▶ [What is expected]
Exclude the pictures and retype the entries as written.

____ Information shown

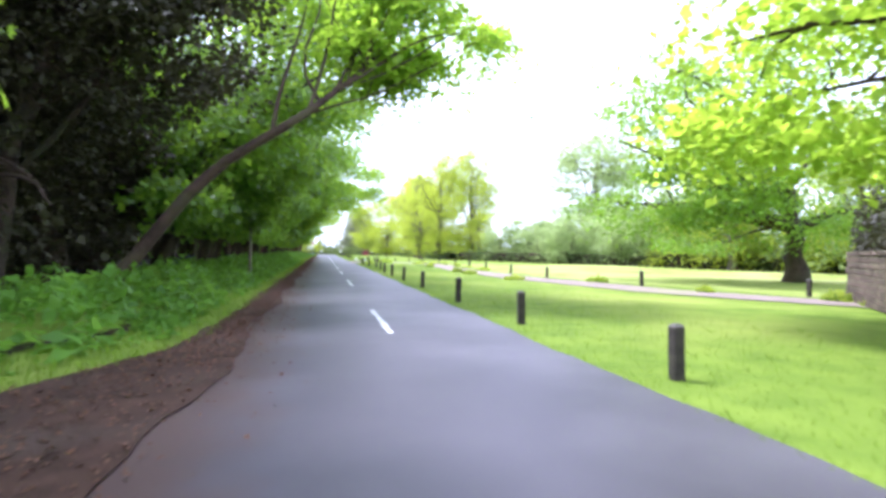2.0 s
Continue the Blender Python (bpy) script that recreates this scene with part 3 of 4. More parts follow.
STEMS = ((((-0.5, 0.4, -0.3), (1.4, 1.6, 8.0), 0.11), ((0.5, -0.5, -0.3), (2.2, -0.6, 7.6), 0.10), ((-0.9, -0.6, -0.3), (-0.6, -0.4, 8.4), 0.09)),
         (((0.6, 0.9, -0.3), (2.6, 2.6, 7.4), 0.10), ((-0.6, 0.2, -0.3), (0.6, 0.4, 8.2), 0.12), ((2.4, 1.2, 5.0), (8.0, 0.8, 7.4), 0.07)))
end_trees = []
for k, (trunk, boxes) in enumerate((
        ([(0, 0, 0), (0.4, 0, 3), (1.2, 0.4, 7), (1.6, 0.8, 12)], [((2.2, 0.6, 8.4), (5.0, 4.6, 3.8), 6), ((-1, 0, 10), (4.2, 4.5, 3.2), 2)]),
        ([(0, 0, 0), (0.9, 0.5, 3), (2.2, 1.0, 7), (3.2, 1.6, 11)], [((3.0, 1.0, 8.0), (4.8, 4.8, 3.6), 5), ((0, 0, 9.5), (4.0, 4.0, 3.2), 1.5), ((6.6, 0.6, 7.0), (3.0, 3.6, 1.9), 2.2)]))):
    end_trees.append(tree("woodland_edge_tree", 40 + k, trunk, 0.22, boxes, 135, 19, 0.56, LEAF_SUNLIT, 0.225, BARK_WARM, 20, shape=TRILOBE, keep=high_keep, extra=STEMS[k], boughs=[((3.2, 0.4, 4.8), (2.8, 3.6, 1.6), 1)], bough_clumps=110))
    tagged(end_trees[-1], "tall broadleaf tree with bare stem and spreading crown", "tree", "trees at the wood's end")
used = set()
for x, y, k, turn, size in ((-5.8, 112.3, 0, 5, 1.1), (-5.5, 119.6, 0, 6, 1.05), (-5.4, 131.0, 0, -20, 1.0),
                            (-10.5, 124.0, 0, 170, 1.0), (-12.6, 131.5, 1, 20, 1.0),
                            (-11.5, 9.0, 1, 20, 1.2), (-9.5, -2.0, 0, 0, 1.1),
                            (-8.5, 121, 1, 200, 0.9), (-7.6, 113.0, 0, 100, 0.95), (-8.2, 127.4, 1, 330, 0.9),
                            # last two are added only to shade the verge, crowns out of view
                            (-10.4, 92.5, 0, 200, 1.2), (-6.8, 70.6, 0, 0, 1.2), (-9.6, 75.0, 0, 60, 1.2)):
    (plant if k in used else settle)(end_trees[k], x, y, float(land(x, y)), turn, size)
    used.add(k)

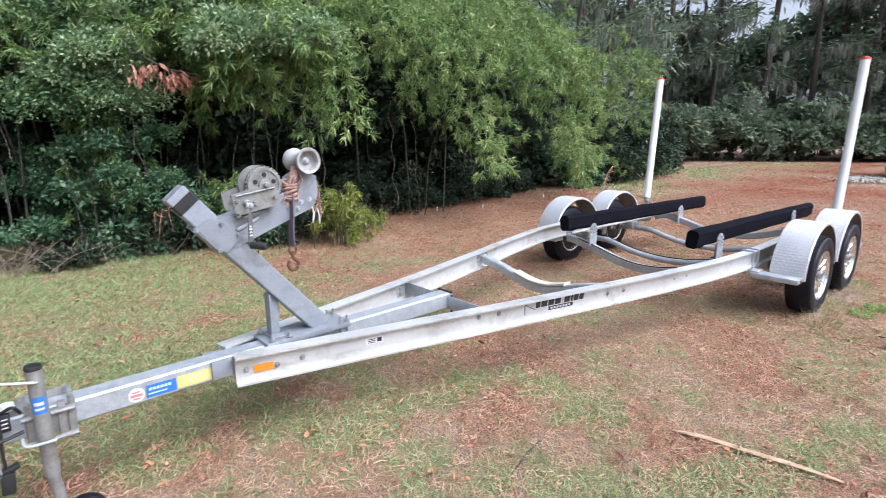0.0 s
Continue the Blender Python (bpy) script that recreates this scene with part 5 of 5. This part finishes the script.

________

▶ [In response]
2.0 s
Continue the Blender Python (bpy) script that recreates this scene with part 3 of 4. More parts follow.
STEMS = ((((-0.5, 0.4, -0.3), (1.4, 1.6, 8.0), 0.11), ((0.5, -0.5, -0.3), (2.2, -0.6, 7.6), 0.10), ((-0.9, -0.6, -0.3), (-0.6, -0.4, 8.4), 0.09)),
         (((0.6, 0.9, -0.3), (2.6, 2.6, 7.4), 0.10), ((-0.6, 0.2, -0.3), (0.6, 0.4, 8.2), 0.12), ((2.4, 1.2, 5.0), (8.0, 0.8, 7.4), 0.07)))
end_trees = []
for k, (trunk, boxes) in enumerate((
        ([(0, 0, 0), (0.4, 0, 3), (1.2, 0.4, 7), (1.6, 0.8, 12)], [((2.2, 0.6, 8.4), (5.0, 4.6, 3.8), 6), ((-1, 0, 10), (4.2, 4.5, 3.2), 2)]),
        ([(0, 0, 0), (0.9, 0.5, 3), (2.2, 1.0, 7), (3.2, 1.6, 11)], [((3.0, 1.0, 8.0), (4.8, 4.8, 3.6), 5), ((0, 0, 9.5), (4.0, 4.0, 3.2), 1.5), ((6.6, 0.6, 7.0), (3.0, 3.6, 1.9), 2.2)]))):
    end_trees.append(tree("woodland_edge_tree", 40 + k, trunk, 0.22, boxes, 135, 19, 0.56, LEAF_SUNLIT, 0.225, BARK_WARM, 20, shape=TRILOBE, keep=high_keep, extra=STEMS[k], boughs=[((3.2, 0.4, 4.8), (2.8, 3.6, 1.6), 1)], bough_clumps=110))
    tagged(end_trees[-1], "tall broadleaf tree with bare stem and spreading crown", "tree", "trees at the wood's end")
used = set()
for x, y, k, turn, size in ((-5.8, 112.3, 0, 5, 1.1), (-5.5, 119.6, 0, 6, 1.05), (-5.4, 131.0, 0, -20, 1.0),
                            (-10.5, 124.0, 0, 170, 1.0), (-12.6, 131.5, 1, 20, 1.0),
                            (-11.5, 9.0, 1, 20, 1.2), (-9.5, -2.0, 0, 0, 1.1),
                            (-8.5, 121, 1, 200, 0.9), (-7.6, 113.0, 0, 100, 0.95), (-8.2, 127.4, 1, 330, 0.9),
                            # last two are added only to shade the verge, crowns out of view
                            (-10.4, 92.5, 0, 200, 1.2), (-6.8, 70.6, 0, 0, 1.2), (-9.6, 75.0, 0, 60, 1.2)):
    (plant if k in used else settle)(end_trees[k], x, y, float(land(x, y)), turn, size)
    used.add(k)

0.0 s
Continue the Blender Python (bpy) script that recreates this scene with part 5 of 5. This part finishes the script.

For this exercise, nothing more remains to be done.